Not every civil rights activist is in favor of slavery reparations, as the Kansas City Council is exploring.

“We’ve got to look beyond saying that every solution has to have a winner and a loser, that blacks can only benefit if whites lose,” said Bob Woodson, a civil rights activist and the former head of the National Urban League Department of Criminal Justice. “We have to be defined as more than just victims of oppression. We have to communicate to our people the history of how they achieved in the face of oppression.

“But if we continue to sit back and say, ‘All of the challenges that we face … that somehow the control of that is in the hands of white America and, therefore, until white people change, there’s nothing that we can do,’ this sets up a terrible situation for this nation.”

In addition to pointing out a handful of the myriad complexities that make fair and equitable reparations seemingly unfeasible, Woodson spoke to what he sees as the root cause of America’s cultural decay. He discussed the victim mentality pervading much of American society, as well as the divisiveness and spiritual upheaval he believes is at the center of many of the country’s problems.

“The big crisis facing America is not racial,” Woodson declared boldly. “It is a moral and spiritual freefall that is consuming our children. If we are to address this crisis that is causing our children to lack a sense of personal responsibility or value for their own life — they will take their own life or someone else’s — so in order to address that, we must come together and look beyond race and realize America’s drowning because it’s in a moral and spiritual freefall.”

The civil rights leader’s comments come amid recently released survey data from the Cultural Research Center at Arizona Christian University showing only 4 percent of Americans hold to a biblical worldview. Woodson outlined what he believes is the best way to heal, to stop focusing on past sins and instead chart a better way forward.

“None of us should be defined by the worst of what we were in the past,” he said. “But we should be defined by what we want to become in the future and that people are motivated to change when you give them a vision of victories that are possible, not constantly reminding them of injuries to be avoided.”

Woodson has also talked about where the civil rights movement went wrong early on.

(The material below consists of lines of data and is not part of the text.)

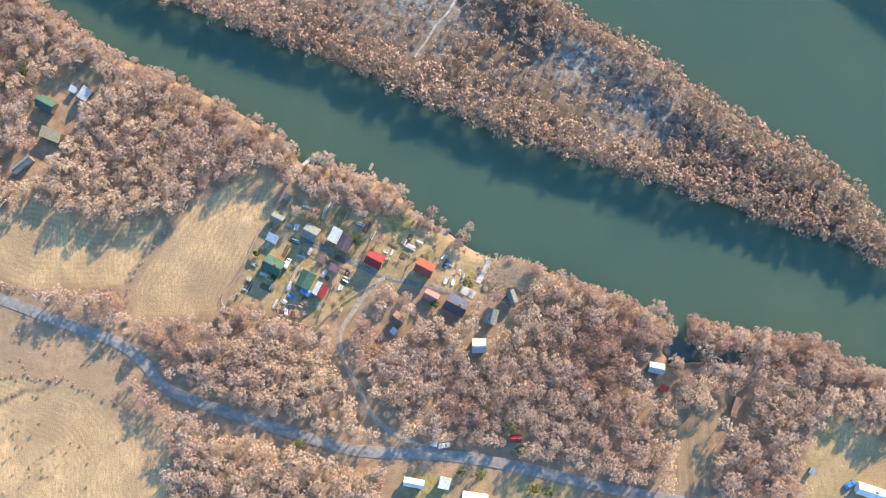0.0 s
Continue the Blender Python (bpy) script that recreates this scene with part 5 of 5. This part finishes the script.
def build_car(x, y, turn, mat, label, van=False, z=None):
    ob = empty("car", pose(x, y, (ground_at(x, y) if z is None else z) + 0.02, 0, 0, turn), label, "car", "parked cars")
    prof = [(-2.1, 0.35), (-2.1, 0.95), (-1.75, 1.05), (-1.5, 1.9), (1.1, 1.95), (1.7, 1.1), (2.1, 0.95), (2.15, 0.35)] if van else [(-2.1, 0.35), (-2.1, 0.85), (-1.6, 0.95), (-1.1, 1.42), (0.5, 1.42), (1.1, 0.95), (2.0, 0.82), (2.1, 0.35)]
    bm = bmesh.new()
    a = [bm.verts.new((px, -0.85 * (0.86 if pz > 1.1 else 1), pz)) for px, pz in prof]
    b = [bm.verts.new((px, 0.85 * (0.86 if pz > 1.1 else 1), pz)) for px, pz in prof]
    bm.faces.new(a)
    bm.faces.new(b[::-1])
    for i in range(8):
        j = (i + 1) % 8
        bm.faces.new((a[i], b[i], b[j], a[j]))
    bmesh.ops.recalc_face_normals(bm, faces=bm.faces[:])
    part("body", bm, mat, ob)
    bm = bmesh.new()
    slab(bm, [(0.56, -0.66, 1.40), (1.06, -0.74, 1.0), (1.06, 0.74, 1.0), (0.56, 0.66, 1.40)] if not van else [(1.16, -0.66, 1.92), (1.68, -0.74, 1.14), (1.68, 0.74, 1.14), (1.16, 0.66, 1.92)], 0.03)
    part("windscreen", bm, DARK_GLASS, ob)
    for wx in (-1.3, 1.3):
        for wy in (-0.78, 0.78):
            bm = bmesh.new()
            bmesh.ops.create_cone(bm, cap_ends=True, segments=12, radius1=0.33, radius2=0.33, depth=0.2, matrix=pose(wx, wy, 0.33, 90))
            part("wheel", bm, RUBBER, ob)


build_car(-68.2, 17.1, 63, WHITE_PAINT, "white van parked between the cabins", van=True)
build_car(-11.6, -50.4, -8, GREY_PAINT, "silver car parked beside the road")
build_car(-8.6, -50.8, 10, WHITE_PAINT, "white car parked beside the road")
build_car(140.1, -64.1, 30, BLUE_PAINT, "blue car parked by the long white house")
build_car(0, 900, 95, WHITE_PAINT, "white van on the main road", van=True, z=2.2)


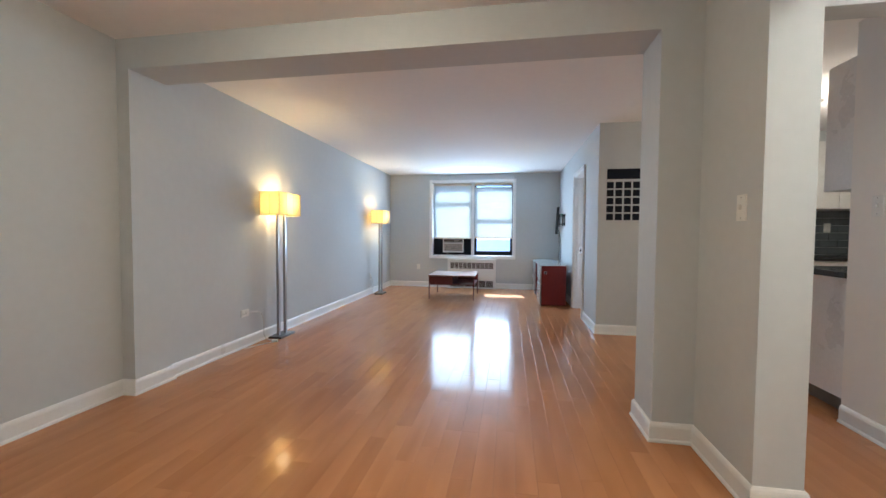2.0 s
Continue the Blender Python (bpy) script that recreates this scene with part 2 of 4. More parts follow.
M_COUNTER = shader("black_granite", (0.02, 0.02, 0.022), 0.15, vary=0.5, scale=60)
M_CABINET = shader("white_cabinet", (0.74, 0.74, 0.72), 0.3)
M_BACKTILE = shader("grey_glass_tile", (0.10, 0.12, 0.13), 0.15)
M_GROUT = shader("pale_grout", (0.55, 0.55, 0.53), 0.8)

M_ACGREY = shader("grey_plastic", (0.33, 0.33, 0.31), 0.45)
# twig colour is paled to carry the distance haze
M_WOODS = shader("haze_paled_twigs", (0.40, 0.36, 0.40), 0.95, vary=0.1, scale=0.2)
# the hill's distance haze is put in as emission
M_HILL_GLOW = glow("hillside_haze_glow", (0.50, 0.49, 0.60), 0.22)
M_PIPE = shader("old_painted_pipe", (0.42, 0.33, 0.27), 0.6, vary=0.25, scale=10)
M_PAPER = shader("magazine_paper", (0.30, 0.27, 0.24), 0.5, vary=0.3, scale=20)
M_REDWOOD = shader("deep_red_wood", (0.155, 0.014, 0.011), 0.5, spec=0.3, vary=0.22, scale=5, stretch=(6, 6, 1), bump=0.05, bump_scale=40)
M_SMOKE = shader("smoked_glass", (0.16, 0.13, 0.12), 0.06, vary=0.05)
M_GREEN = shader("green_plastic", (0.03, 0.25, 0.16), 0.4)
M_REDTAG = shader("red_tag", (0.45, 0.04, 0.04), 0.5)
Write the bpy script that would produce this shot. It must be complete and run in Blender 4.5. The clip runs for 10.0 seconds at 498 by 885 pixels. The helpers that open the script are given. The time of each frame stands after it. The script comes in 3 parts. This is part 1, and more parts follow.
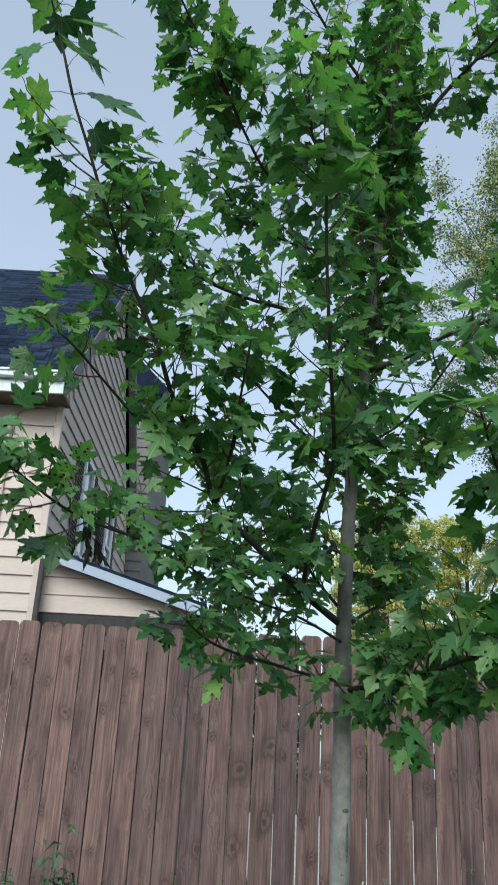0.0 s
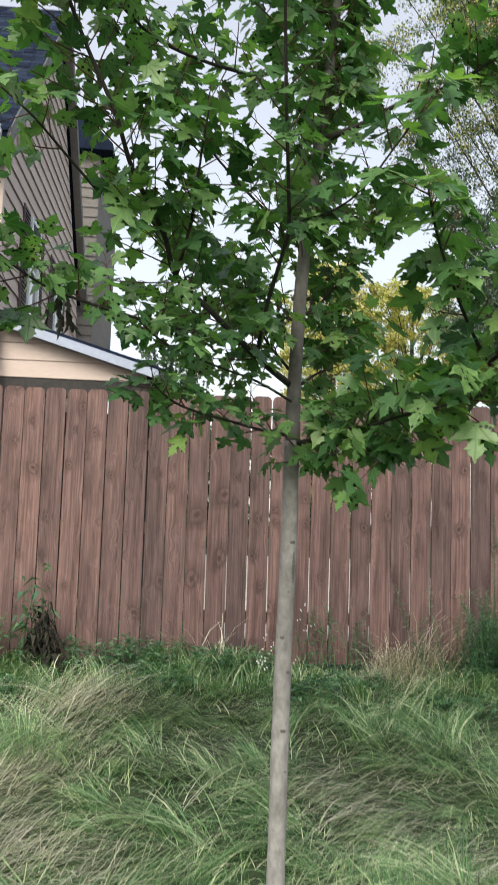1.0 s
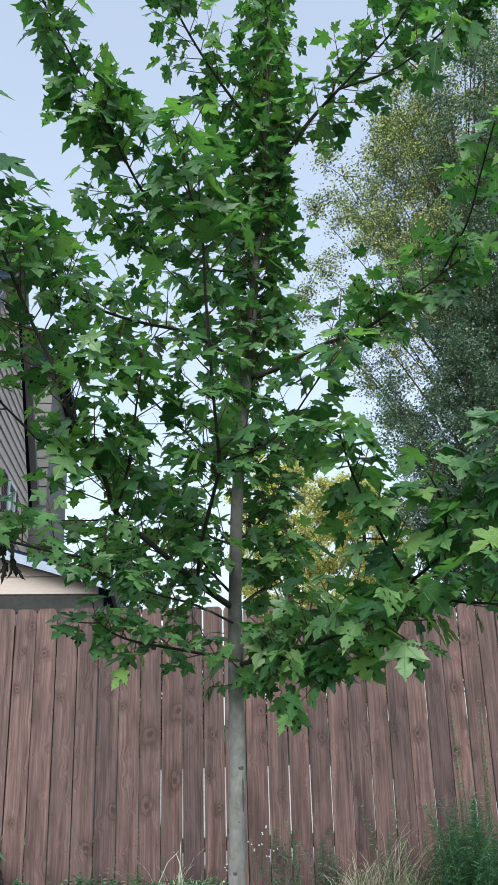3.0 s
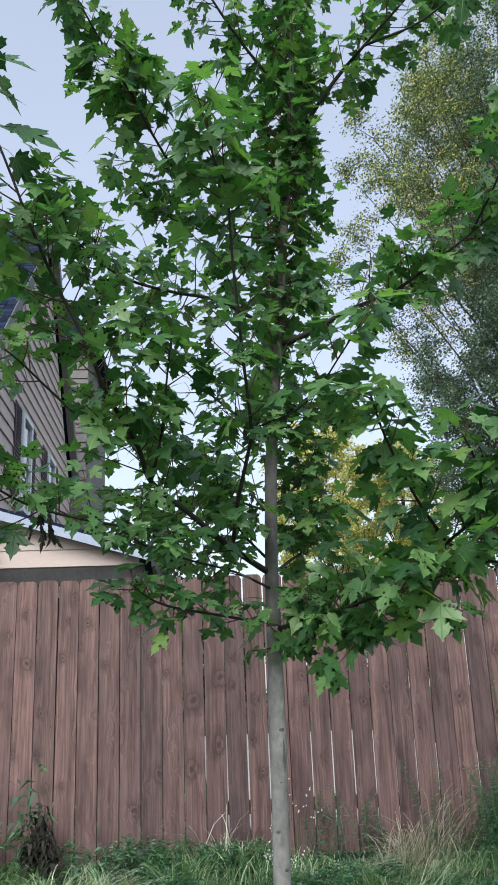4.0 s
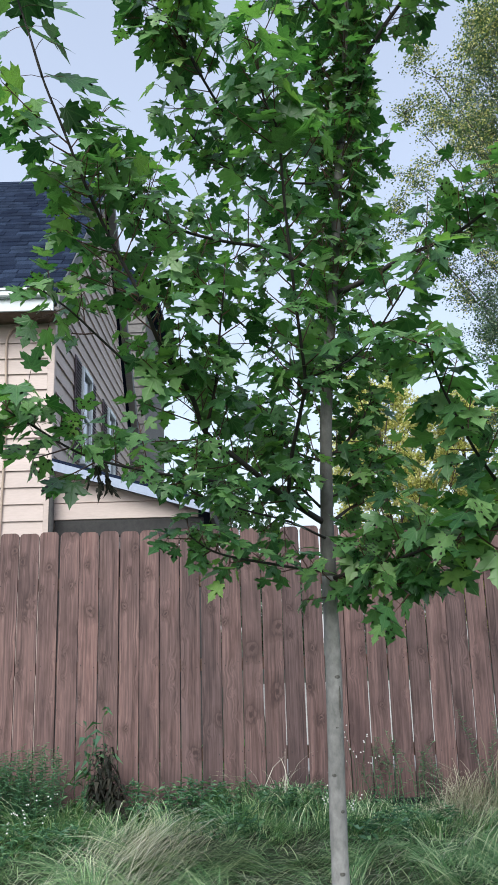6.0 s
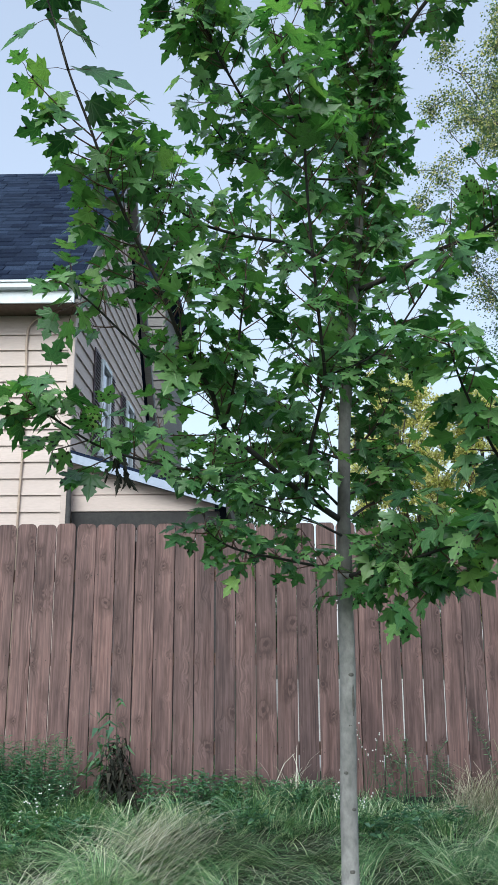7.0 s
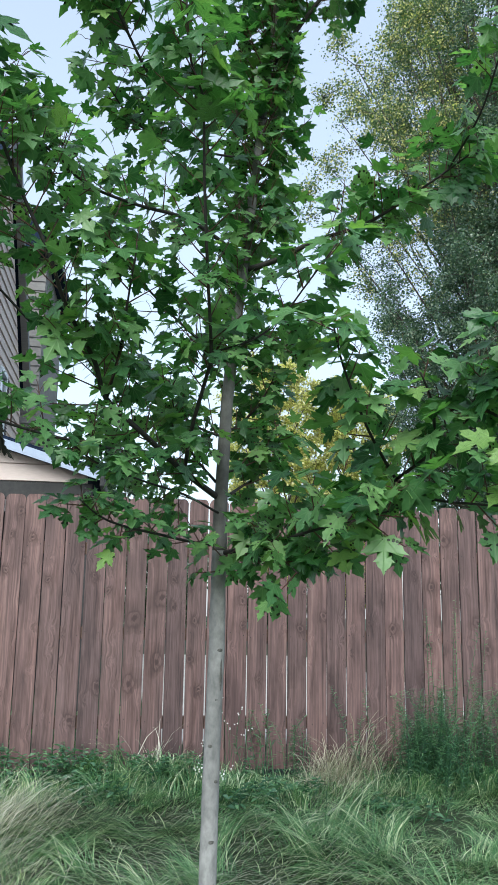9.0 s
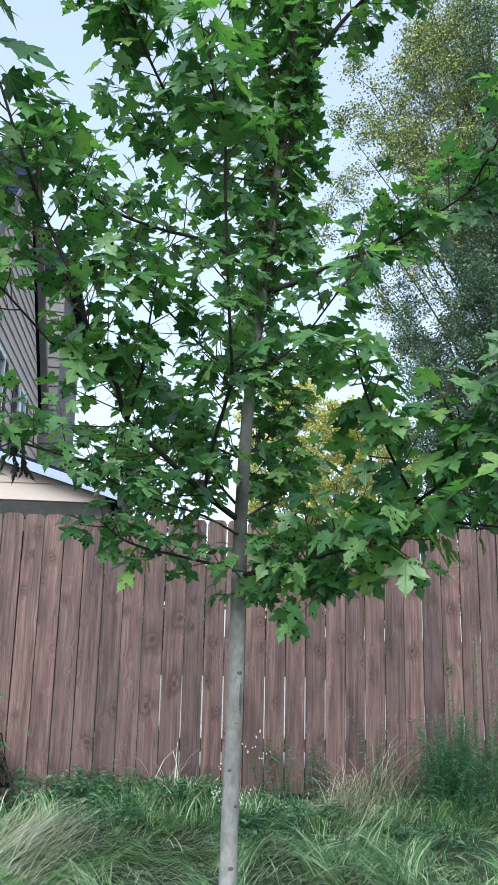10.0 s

“I realized I was in the wrong struggle, and the civil rights movement was beginning to morph into a race-grievance industry,” he said upon his retirement. “And then the poverty programs came along, where they spent 22 trillion dollars with 70 cents going, not to the poor, but to those who served the poor. They asked which problems are fundable, not which ones are solvable,” Woodson reflected. “And so I realized that …I’m in the wrong struggle, that I need to be reaching out and helping poor people of all races who are locked out.”